* **WHAT YOU NEED TO DO**
Transcribe all of the material exactly. Any picture in it should be left out.

* **DATASET EXTRACT**
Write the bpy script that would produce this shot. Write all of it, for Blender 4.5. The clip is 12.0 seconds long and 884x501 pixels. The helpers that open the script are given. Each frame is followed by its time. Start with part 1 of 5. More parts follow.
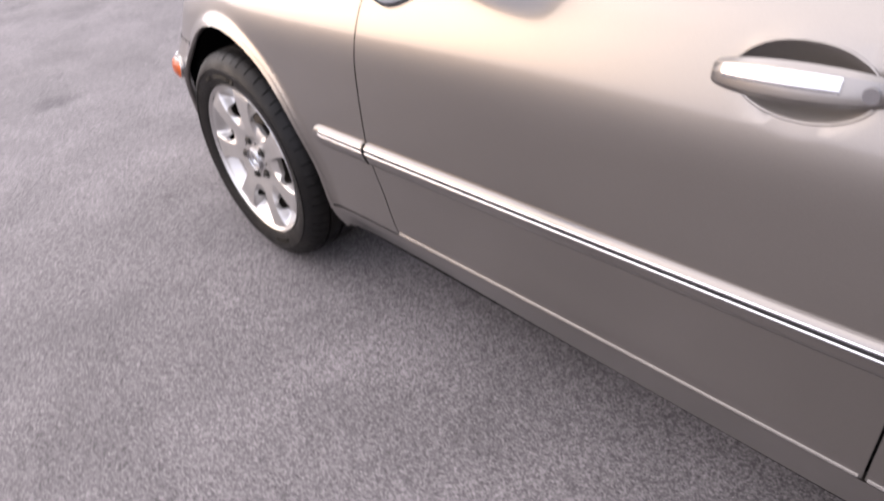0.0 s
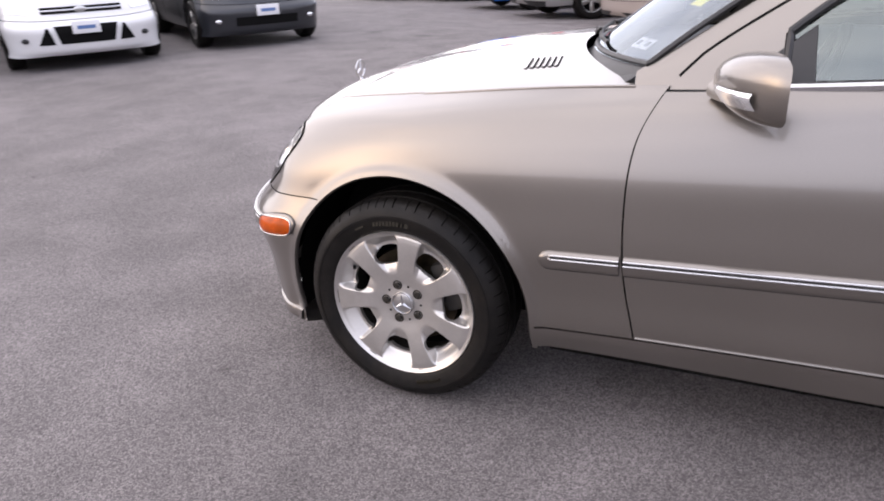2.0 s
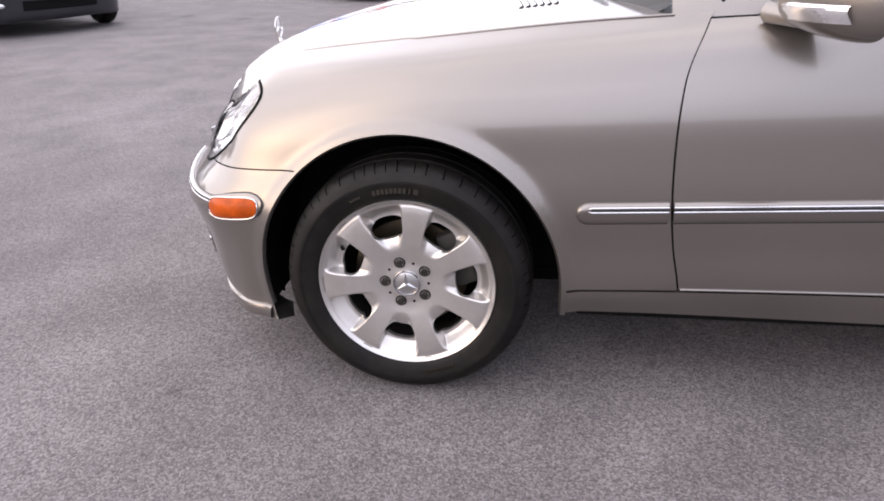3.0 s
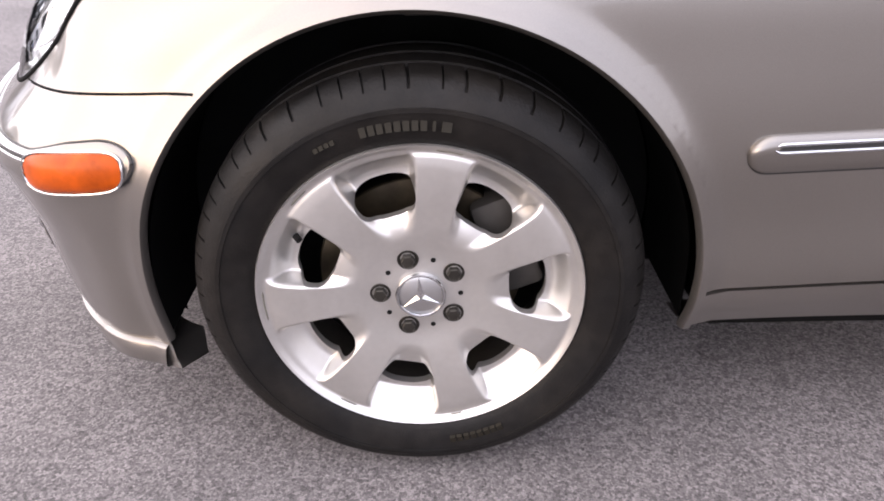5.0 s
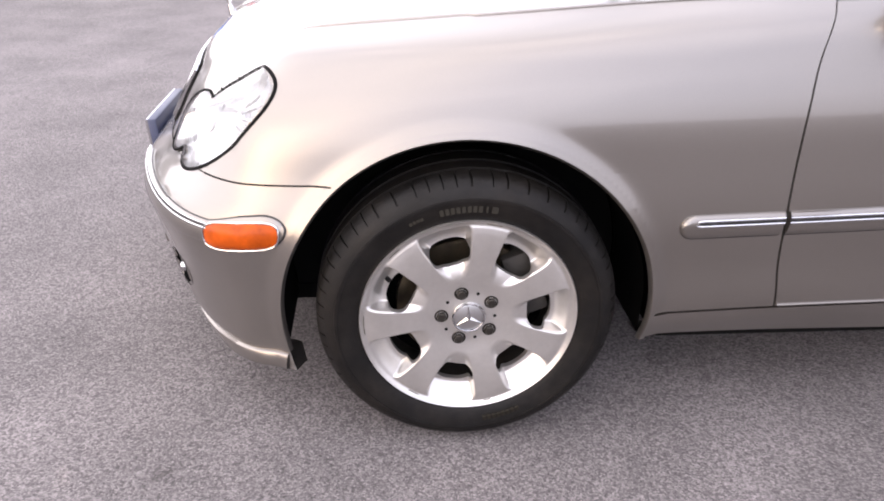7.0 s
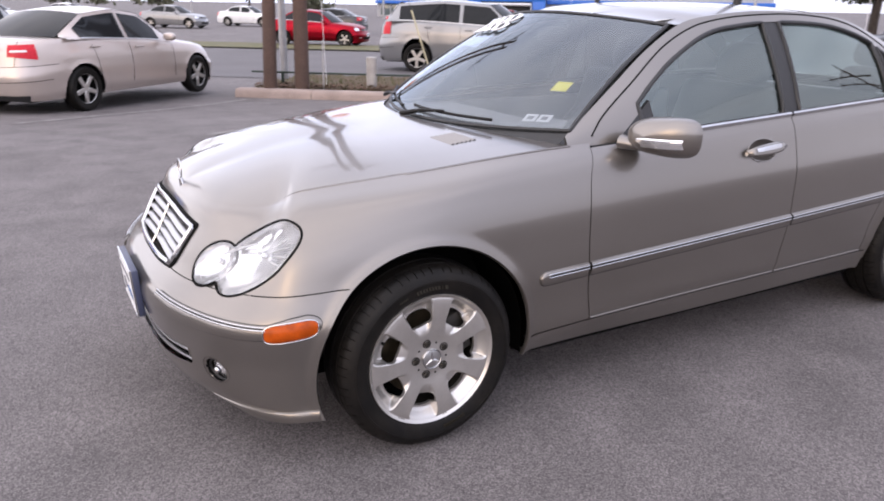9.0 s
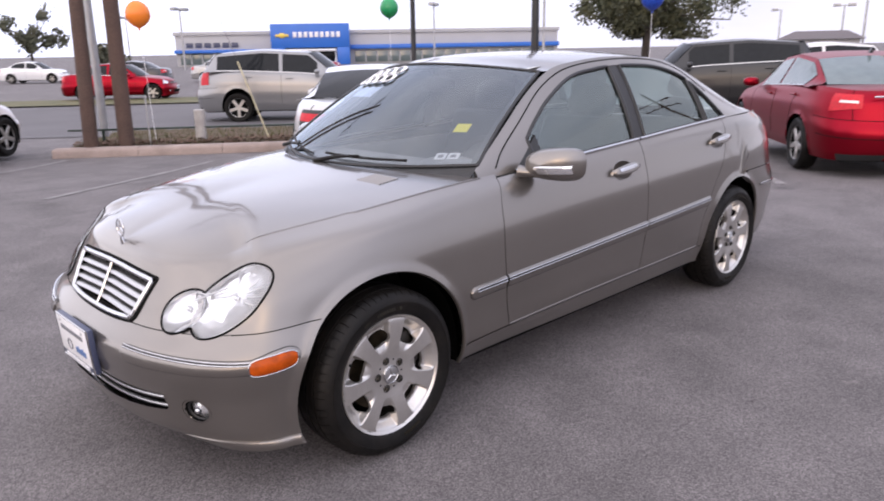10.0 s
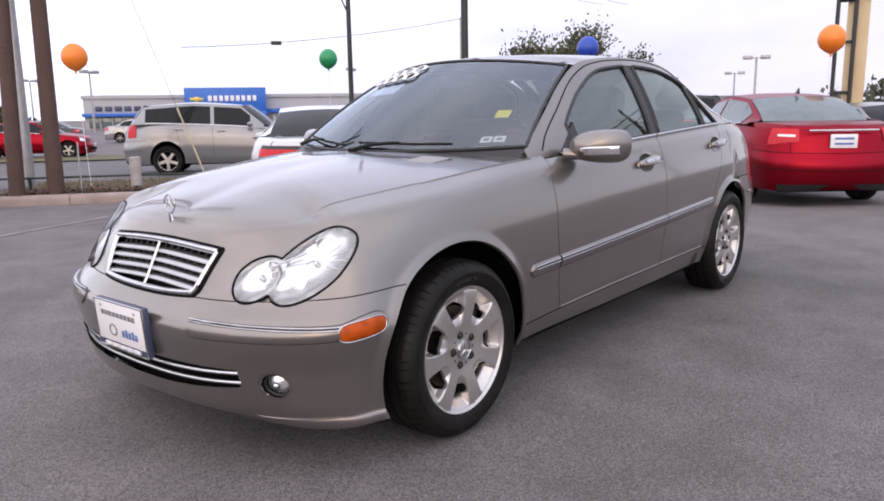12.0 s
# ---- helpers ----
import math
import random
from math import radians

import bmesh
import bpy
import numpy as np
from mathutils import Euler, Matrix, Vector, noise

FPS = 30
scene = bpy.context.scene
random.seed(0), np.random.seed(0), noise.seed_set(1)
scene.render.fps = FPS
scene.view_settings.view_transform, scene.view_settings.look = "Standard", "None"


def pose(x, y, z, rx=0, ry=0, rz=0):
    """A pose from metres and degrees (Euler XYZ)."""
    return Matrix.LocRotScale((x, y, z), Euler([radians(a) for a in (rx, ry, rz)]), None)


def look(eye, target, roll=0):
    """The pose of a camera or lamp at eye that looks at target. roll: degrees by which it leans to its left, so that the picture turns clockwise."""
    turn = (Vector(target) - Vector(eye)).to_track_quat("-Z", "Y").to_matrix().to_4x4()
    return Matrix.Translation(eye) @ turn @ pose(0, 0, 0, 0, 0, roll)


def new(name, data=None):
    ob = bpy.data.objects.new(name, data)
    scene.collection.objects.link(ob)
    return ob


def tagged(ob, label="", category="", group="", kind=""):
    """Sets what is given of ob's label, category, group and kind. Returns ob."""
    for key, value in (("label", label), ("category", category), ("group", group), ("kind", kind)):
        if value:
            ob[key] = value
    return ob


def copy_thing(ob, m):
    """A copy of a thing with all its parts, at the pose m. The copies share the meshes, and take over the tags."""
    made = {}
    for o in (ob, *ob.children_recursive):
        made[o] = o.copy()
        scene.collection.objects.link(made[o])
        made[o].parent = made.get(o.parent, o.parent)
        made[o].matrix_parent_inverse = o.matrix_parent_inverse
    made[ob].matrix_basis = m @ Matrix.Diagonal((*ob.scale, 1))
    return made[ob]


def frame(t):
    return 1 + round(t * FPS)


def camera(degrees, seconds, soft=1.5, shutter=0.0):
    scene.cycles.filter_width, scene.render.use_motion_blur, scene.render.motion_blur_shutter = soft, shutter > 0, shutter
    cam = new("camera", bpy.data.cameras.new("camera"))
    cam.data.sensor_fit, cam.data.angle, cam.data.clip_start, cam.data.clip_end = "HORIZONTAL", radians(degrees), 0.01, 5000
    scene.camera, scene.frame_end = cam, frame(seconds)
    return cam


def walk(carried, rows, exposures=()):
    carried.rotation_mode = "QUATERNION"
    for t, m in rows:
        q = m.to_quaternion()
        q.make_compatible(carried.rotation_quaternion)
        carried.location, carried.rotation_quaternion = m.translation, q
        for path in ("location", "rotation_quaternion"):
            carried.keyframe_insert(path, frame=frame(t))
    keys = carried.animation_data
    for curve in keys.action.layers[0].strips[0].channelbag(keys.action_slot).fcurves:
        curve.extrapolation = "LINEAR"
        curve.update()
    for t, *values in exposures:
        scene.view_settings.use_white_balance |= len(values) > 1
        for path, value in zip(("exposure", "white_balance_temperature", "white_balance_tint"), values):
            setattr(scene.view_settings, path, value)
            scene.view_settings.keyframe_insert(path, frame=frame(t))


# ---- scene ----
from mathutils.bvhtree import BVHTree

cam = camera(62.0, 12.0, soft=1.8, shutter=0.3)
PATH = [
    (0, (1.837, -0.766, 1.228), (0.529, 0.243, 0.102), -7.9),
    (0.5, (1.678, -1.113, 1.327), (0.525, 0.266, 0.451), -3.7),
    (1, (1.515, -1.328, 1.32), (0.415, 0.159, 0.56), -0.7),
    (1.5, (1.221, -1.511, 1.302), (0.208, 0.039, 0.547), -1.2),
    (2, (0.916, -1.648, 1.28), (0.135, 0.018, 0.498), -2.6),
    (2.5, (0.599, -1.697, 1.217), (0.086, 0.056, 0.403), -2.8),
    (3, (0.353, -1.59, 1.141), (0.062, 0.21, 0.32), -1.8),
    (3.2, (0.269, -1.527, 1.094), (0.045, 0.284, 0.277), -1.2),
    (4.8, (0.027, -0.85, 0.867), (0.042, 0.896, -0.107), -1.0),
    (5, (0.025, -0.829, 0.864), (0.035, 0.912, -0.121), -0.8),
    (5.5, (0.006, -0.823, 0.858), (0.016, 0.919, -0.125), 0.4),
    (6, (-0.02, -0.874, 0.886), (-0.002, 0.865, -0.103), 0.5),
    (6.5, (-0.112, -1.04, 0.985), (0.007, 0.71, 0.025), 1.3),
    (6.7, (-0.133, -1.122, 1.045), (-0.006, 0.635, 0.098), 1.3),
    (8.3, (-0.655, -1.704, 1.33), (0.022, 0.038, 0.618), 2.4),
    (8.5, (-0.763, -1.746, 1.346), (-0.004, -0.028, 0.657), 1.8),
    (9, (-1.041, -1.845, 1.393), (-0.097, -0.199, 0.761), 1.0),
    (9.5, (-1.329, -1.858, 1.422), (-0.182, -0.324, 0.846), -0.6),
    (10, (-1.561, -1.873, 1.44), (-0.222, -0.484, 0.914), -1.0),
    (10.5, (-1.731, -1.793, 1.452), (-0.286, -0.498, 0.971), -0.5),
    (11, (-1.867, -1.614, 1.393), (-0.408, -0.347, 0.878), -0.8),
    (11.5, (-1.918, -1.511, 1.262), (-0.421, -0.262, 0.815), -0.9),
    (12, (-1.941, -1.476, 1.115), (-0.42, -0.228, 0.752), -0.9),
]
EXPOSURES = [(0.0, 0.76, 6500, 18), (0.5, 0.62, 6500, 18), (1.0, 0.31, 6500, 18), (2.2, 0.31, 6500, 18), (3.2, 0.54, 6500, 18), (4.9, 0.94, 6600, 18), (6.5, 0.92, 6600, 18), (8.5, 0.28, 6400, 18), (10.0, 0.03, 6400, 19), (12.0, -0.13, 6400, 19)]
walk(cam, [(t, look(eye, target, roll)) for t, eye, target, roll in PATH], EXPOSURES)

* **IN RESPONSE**
Write the bpy script that would produce this shot. Write all of it, for Blender 4.5. The clip is 12.0 seconds long and 884x501 pixels. The helpers that open the script are given. Each frame is followed by its time. Start with part 1 of 5. More parts follow.
0.0 s
2.0 s
3.0 s
5.0 s
7.0 s
9.0 s
10.0 s
12.0 s
# ---- helpers ----
import math
import random
from math import radians

import bmesh
import bpy
import numpy as np
from mathutils import Euler, Matrix, Vector, noise

FPS = 30
scene = bpy.context.scene
random.seed(0), np.random.seed(0), noise.seed_set(1)
scene.render.fps = FPS
scene.view_settings.view_transform, scene.view_settings.look = "Standard", "None"


def pose(x, y, z, rx=0, ry=0, rz=0):
    """A pose from metres and degrees (Euler XYZ)."""
    return Matrix.LocRotScale((x, y, z), Euler([radians(a) for a in (rx, ry, rz)]), None)


def look(eye, target, roll=0):
    """The pose of a camera or lamp at eye that looks at target. roll: degrees by which it leans to its left, so that the picture turns clockwise."""
    turn = (Vector(target) - Vector(eye)).to_track_quat("-Z", "Y").to_matrix().to_4x4()
    return Matrix.Translation(eye) @ turn @ pose(0, 0, 0, 0, 0, roll)


def new(name, data=None):
    ob = bpy.data.objects.new(name, data)
    scene.collection.objects.link(ob)
    return ob


def tagged(ob, label="", category="", group="", kind=""):
    """Sets what is given of ob's label, category, group and kind. Returns ob."""
    for key, value in (("label", label), ("category", category), ("group", group), ("kind", kind)):
        if value:
            ob[key] = value
    return ob


def copy_thing(ob, m):
    """A copy of a thing with all its parts, at the pose m. The copies share the meshes, and take over the tags."""
    made = {}
    for o in (ob, *ob.children_recursive):
        made[o] = o.copy()
        scene.collection.objects.link(made[o])
        made[o].parent = made.get(o.parent, o.parent)
        made[o].matrix_parent_inverse = o.matrix_parent_inverse
    made[ob].matrix_basis = m @ Matrix.Diagonal((*ob.scale, 1))
    return made[ob]


def frame(t):
    return 1 + round(t * FPS)


def camera(degrees, seconds, soft=1.5, shutter=0.0):
    scene.cycles.filter_width, scene.render.use_motion_blur, scene.render.motion_blur_shutter = soft, shutter > 0, shutter
    cam = new("camera", bpy.data.cameras.new("camera"))
    cam.data.sensor_fit, cam.data.angle, cam.data.clip_start, cam.data.clip_end = "HORIZONTAL", radians(degrees), 0.01, 5000
    scene.camera, scene.frame_end = cam, frame(seconds)
    return cam


def walk(carried, rows, exposures=()):
    carried.rotation_mode = "QUATERNION"
    for t, m in rows:
        q = m.to_quaternion()
        q.make_compatible(carried.rotation_quaternion)
        carried.location, carried.rotation_quaternion = m.translation, q
        for path in ("location", "rotation_quaternion"):
            carried.keyframe_insert(path, frame=frame(t))
    keys = carried.animation_data
    for curve in keys.action.layers[0].strips[0].channelbag(keys.action_slot).fcurves:
        curve.extrapolation = "LINEAR"
        curve.update()
    for t, *values in exposures:
        scene.view_settings.use_white_balance |= len(values) > 1
        for path, value in zip(("exposure", "white_balance_temperature", "white_balance_tint"), values):
            setattr(scene.view_settings, path, value)
            scene.view_settings.keyframe_insert(path, frame=frame(t))


# ---- scene ----
from mathutils.bvhtree import BVHTree

cam = camera(62.0, 12.0, soft=1.8, shutter=0.3)
PATH = [
    (0, (1.837, -0.766, 1.228), (0.529, 0.243, 0.102), -7.9),
    (0.5, (1.678, -1.113, 1.327), (0.525, 0.266, 0.451), -3.7),
    (1, (1.515, -1.328, 1.32), (0.415, 0.159, 0.56), -0.7),
    (1.5, (1.221, -1.511, 1.302), (0.208, 0.039, 0.547), -1.2),
    (2, (0.916, -1.648, 1.28), (0.135, 0.018, 0.498), -2.6),
    (2.5, (0.599, -1.697, 1.217), (0.086, 0.056, 0.403), -2.8),
    (3, (0.353, -1.59, 1.141), (0.062, 0.21, 0.32), -1.8),
    (3.2, (0.269, -1.527, 1.094), (0.045, 0.284, 0.277), -1.2),
    (4.8, (0.027, -0.85, 0.867), (0.042, 0.896, -0.107), -1.0),
    (5, (0.025, -0.829, 0.864), (0.035, 0.912, -0.121), -0.8),
    (5.5, (0.006, -0.823, 0.858), (0.016, 0.919, -0.125), 0.4),
    (6, (-0.02, -0.874, 0.886), (-0.002, 0.865, -0.103), 0.5),
    (6.5, (-0.112, -1.04, 0.985), (0.007, 0.71, 0.025), 1.3),
    (6.7, (-0.133, -1.122, 1.045), (-0.006, 0.635, 0.098), 1.3),
    (8.3, (-0.655, -1.704, 1.33), (0.022, 0.038, 0.618), 2.4),
    (8.5, (-0.763, -1.746, 1.346), (-0.004, -0.028, 0.657), 1.8),
    (9, (-1.041, -1.845, 1.393), (-0.097, -0.199, 0.761), 1.0),
    (9.5, (-1.329, -1.858, 1.422), (-0.182, -0.324, 0.846), -0.6),
    (10, (-1.561, -1.873, 1.44), (-0.222, -0.484, 0.914), -1.0),
    (10.5, (-1.731, -1.793, 1.452), (-0.286, -0.498, 0.971), -0.5),
    (11, (-1.867, -1.614, 1.393), (-0.408, -0.347, 0.878), -0.8),
    (11.5, (-1.918, -1.511, 1.262), (-0.421, -0.262, 0.815), -0.9),
    (12, (-1.941, -1.476, 1.115), (-0.42, -0.228, 0.752), -0.9),
]
EXPOSURES = [(0.0, 0.76, 6500, 18), (0.5, 0.62, 6500, 18), (1.0, 0.31, 6500, 18), (2.2, 0.31, 6500, 18), (3.2, 0.54, 6500, 18), (4.9, 0.94, 6600, 18), (6.5, 0.92, 6600, 18), (8.5, 0.28, 6400, 18), (10.0, 0.03, 6400, 19), (12.0, -0.13, 6400, 19)]
walk(cam, [(t, look(eye, target, roll)) for t, eye, target, roll in PATH], EXPOSURES)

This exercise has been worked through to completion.